** start of Data extract **
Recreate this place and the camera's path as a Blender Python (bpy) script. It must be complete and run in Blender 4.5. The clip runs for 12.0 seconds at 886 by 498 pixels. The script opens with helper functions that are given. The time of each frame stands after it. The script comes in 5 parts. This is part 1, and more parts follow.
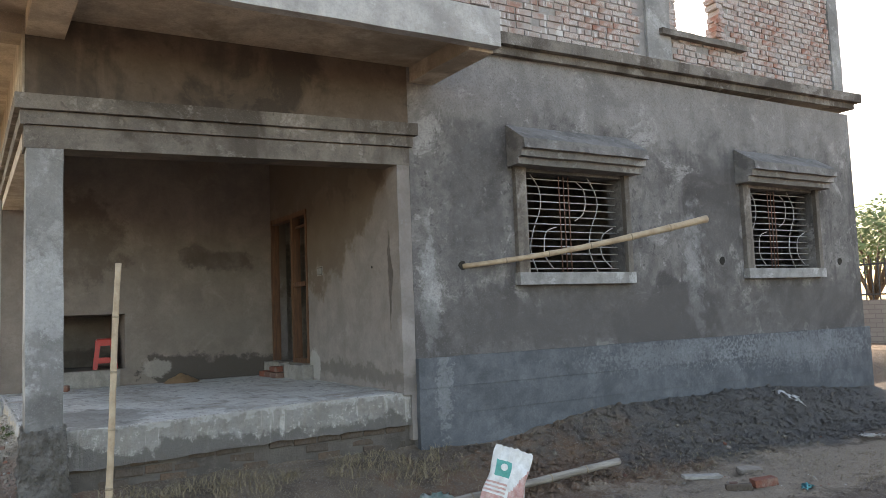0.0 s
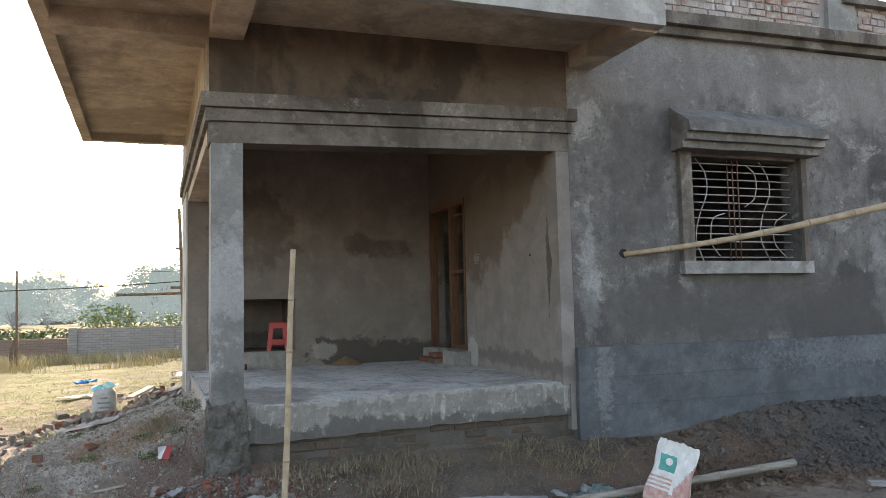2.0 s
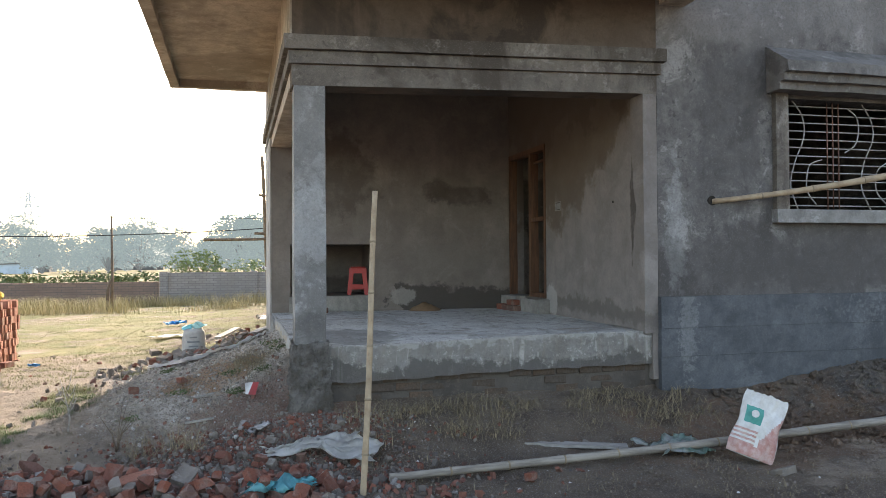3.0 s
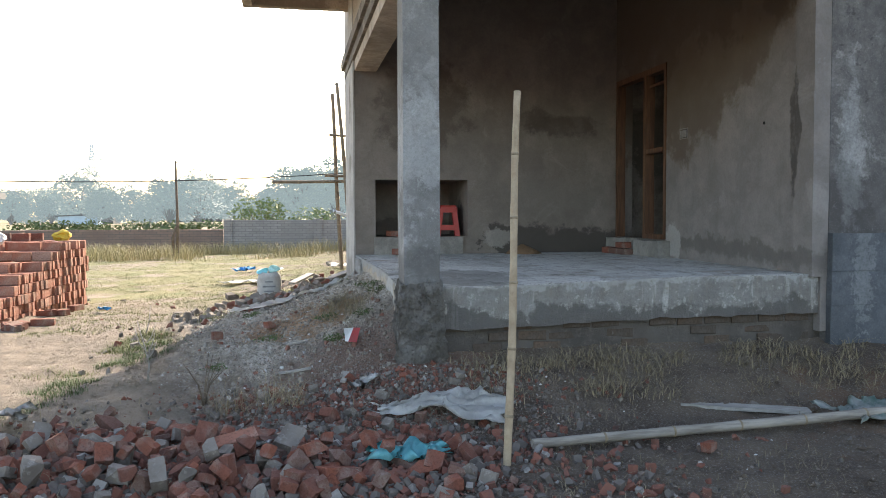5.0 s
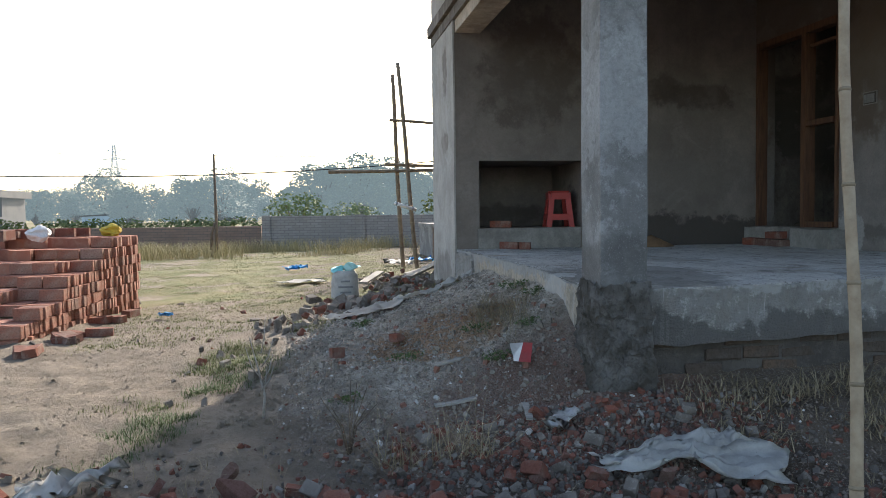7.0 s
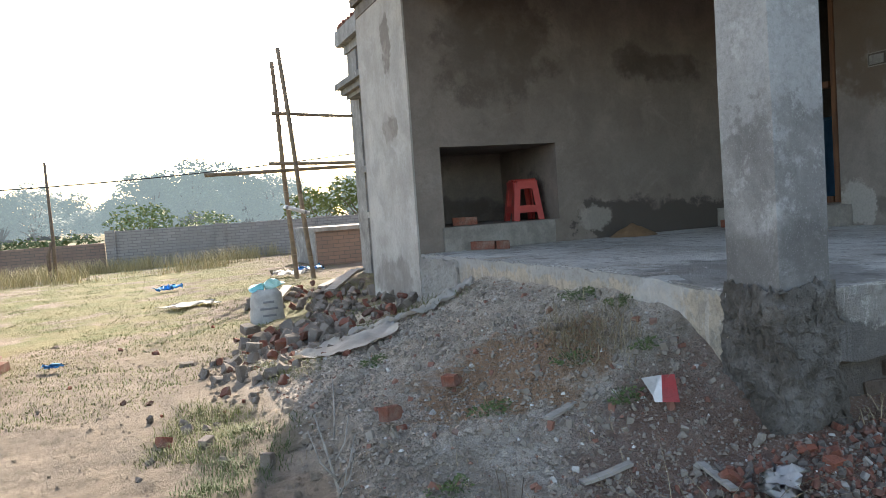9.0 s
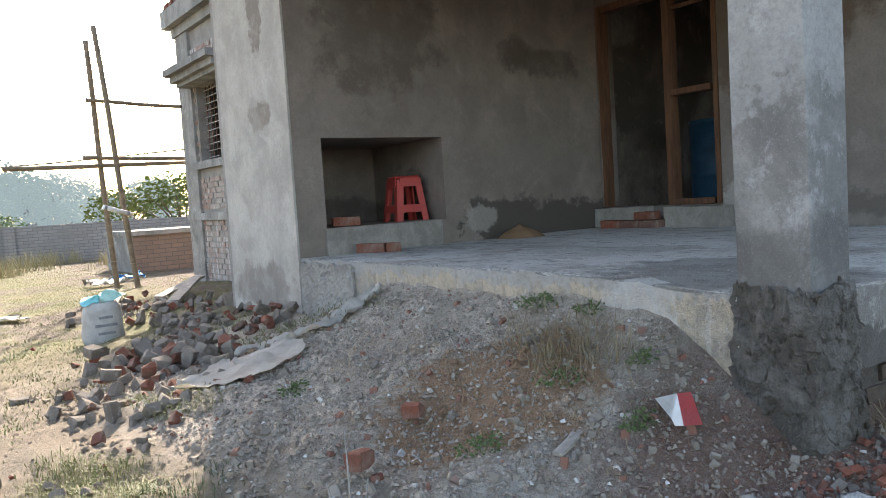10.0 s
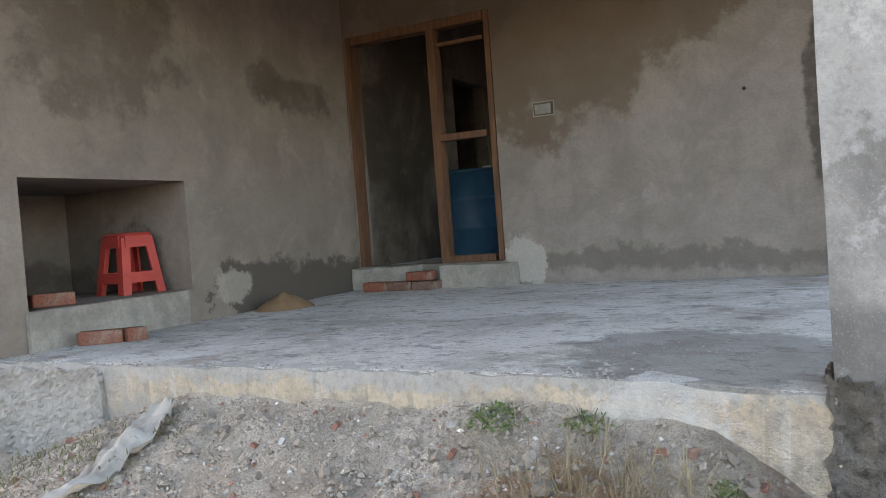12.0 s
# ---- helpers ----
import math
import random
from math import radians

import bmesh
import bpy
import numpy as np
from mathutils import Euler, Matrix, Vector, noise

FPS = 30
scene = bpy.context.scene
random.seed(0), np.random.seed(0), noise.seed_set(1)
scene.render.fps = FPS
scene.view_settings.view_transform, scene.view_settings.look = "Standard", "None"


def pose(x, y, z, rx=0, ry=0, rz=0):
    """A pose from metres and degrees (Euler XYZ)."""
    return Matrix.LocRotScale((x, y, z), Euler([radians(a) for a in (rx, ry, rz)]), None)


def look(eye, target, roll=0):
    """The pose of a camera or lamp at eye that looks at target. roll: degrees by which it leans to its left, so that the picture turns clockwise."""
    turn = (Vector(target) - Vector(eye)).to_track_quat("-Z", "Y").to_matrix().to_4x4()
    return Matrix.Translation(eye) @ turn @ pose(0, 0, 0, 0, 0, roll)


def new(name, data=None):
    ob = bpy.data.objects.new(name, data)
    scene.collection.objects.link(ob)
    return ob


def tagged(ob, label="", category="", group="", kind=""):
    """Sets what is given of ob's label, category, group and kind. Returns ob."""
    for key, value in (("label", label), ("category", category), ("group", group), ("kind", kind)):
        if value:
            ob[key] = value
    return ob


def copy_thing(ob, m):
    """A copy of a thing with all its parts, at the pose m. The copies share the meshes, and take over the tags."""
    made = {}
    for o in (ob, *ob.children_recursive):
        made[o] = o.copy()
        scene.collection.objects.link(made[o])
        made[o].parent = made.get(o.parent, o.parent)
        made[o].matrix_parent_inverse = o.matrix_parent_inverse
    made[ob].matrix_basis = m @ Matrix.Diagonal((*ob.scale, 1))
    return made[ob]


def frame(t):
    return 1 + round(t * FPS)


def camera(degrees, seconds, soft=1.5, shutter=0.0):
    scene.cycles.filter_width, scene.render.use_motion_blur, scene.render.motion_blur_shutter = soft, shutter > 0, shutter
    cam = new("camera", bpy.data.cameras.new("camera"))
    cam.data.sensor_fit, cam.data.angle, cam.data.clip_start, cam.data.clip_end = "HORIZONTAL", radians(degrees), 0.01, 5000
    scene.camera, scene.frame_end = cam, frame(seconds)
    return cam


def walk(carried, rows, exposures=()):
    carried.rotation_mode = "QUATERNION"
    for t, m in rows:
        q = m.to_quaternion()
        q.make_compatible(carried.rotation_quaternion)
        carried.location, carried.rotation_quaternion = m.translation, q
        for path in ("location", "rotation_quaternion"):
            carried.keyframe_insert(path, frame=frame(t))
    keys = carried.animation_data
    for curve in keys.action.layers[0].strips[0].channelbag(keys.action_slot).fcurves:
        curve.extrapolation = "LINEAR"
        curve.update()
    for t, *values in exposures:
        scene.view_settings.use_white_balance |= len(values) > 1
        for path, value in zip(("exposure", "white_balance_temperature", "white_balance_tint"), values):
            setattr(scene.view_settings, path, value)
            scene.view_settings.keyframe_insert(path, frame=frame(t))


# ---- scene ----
** end of Data extract **
• [Exercise aim] Skipping the pictures, transcribe each line above exactly as it appears.

• [Result for this task]
Recreate this place and the camera's path as a Blender Python (bpy) script. It must be complete and run in Blender 4.5. The clip runs for 12.0 seconds at 886 by 498 pixels. The script opens with helper functions that are given. The time of each frame stands after it. The script comes in 5 parts. This is part 1, and more parts follow.
0.0 s
2.0 s
3.0 s
5.0 s
7.0 s
9.0 s
10.0 s
12.0 s
# ---- helpers ----
import math
import random
from math import radians

import bmesh
import bpy
import numpy as np
from mathutils import Euler, Matrix, Vector, noise

FPS = 30
scene = bpy.context.scene
random.seed(0), np.random.seed(0), noise.seed_set(1)
scene.render.fps = FPS
scene.view_settings.view_transform, scene.view_settings.look = "Standard", "None"


def pose(x, y, z, rx=0, ry=0, rz=0):
    """A pose from metres and degrees (Euler XYZ)."""
    return Matrix.LocRotScale((x, y, z), Euler([radians(a) for a in (rx, ry, rz)]), None)


def look(eye, target, roll=0):
    """The pose of a camera or lamp at eye that looks at target. roll: degrees by which it leans to its left, so that the picture turns clockwise."""
    turn = (Vector(target) - Vector(eye)).to_track_quat("-Z", "Y").to_matrix().to_4x4()
    return Matrix.Translation(eye) @ turn @ pose(0, 0, 0, 0, 0, roll)


def new(name, data=None):
    ob = bpy.data.objects.new(name, data)
    scene.collection.objects.link(ob)
    return ob


def tagged(ob, label="", category="", group="", kind=""):
    """Sets what is given of ob's label, category, group and kind. Returns ob."""
    for key, value in (("label", label), ("category", category), ("group", group), ("kind", kind)):
        if value:
            ob[key] = value
    return ob


def copy_thing(ob, m):
    """A copy of a thing with all its parts, at the pose m. The copies share the meshes, and take over the tags."""
    made = {}
    for o in (ob, *ob.children_recursive):
        made[o] = o.copy()
        scene.collection.objects.link(made[o])
        made[o].parent = made.get(o.parent, o.parent)
        made[o].matrix_parent_inverse = o.matrix_parent_inverse
    made[ob].matrix_basis = m @ Matrix.Diagonal((*ob.scale, 1))
    return made[ob]


def frame(t):
    return 1 + round(t * FPS)


def camera(degrees, seconds, soft=1.5, shutter=0.0):
    scene.cycles.filter_width, scene.render.use_motion_blur, scene.render.motion_blur_shutter = soft, shutter > 0, shutter
    cam = new("camera", bpy.data.cameras.new("camera"))
    cam.data.sensor_fit, cam.data.angle, cam.data.clip_start, cam.data.clip_end = "HORIZONTAL", radians(degrees), 0.01, 5000
    scene.camera, scene.frame_end = cam, frame(seconds)
    return cam


def walk(carried, rows, exposures=()):
    carried.rotation_mode = "QUATERNION"
    for t, m in rows:
        q = m.to_quaternion()
        q.make_compatible(carried.rotation_quaternion)
        carried.location, carried.rotation_quaternion = m.translation, q
        for path in ("location", "rotation_quaternion"):
            carried.keyframe_insert(path, frame=frame(t))
    keys = carried.animation_data
    for curve in keys.action.layers[0].strips[0].channelbag(keys.action_slot).fcurves:
        curve.extrapolation = "LINEAR"
        curve.update()
    for t, *values in exposures:
        scene.view_settings.use_white_balance |= len(values) > 1
        for path, value in zip(("exposure", "white_balance_temperature", "white_balance_tint"), values):
            setattr(scene.view_settings, path, value)
            scene.view_settings.keyframe_insert(path, frame=frame(t))


# ---- scene ----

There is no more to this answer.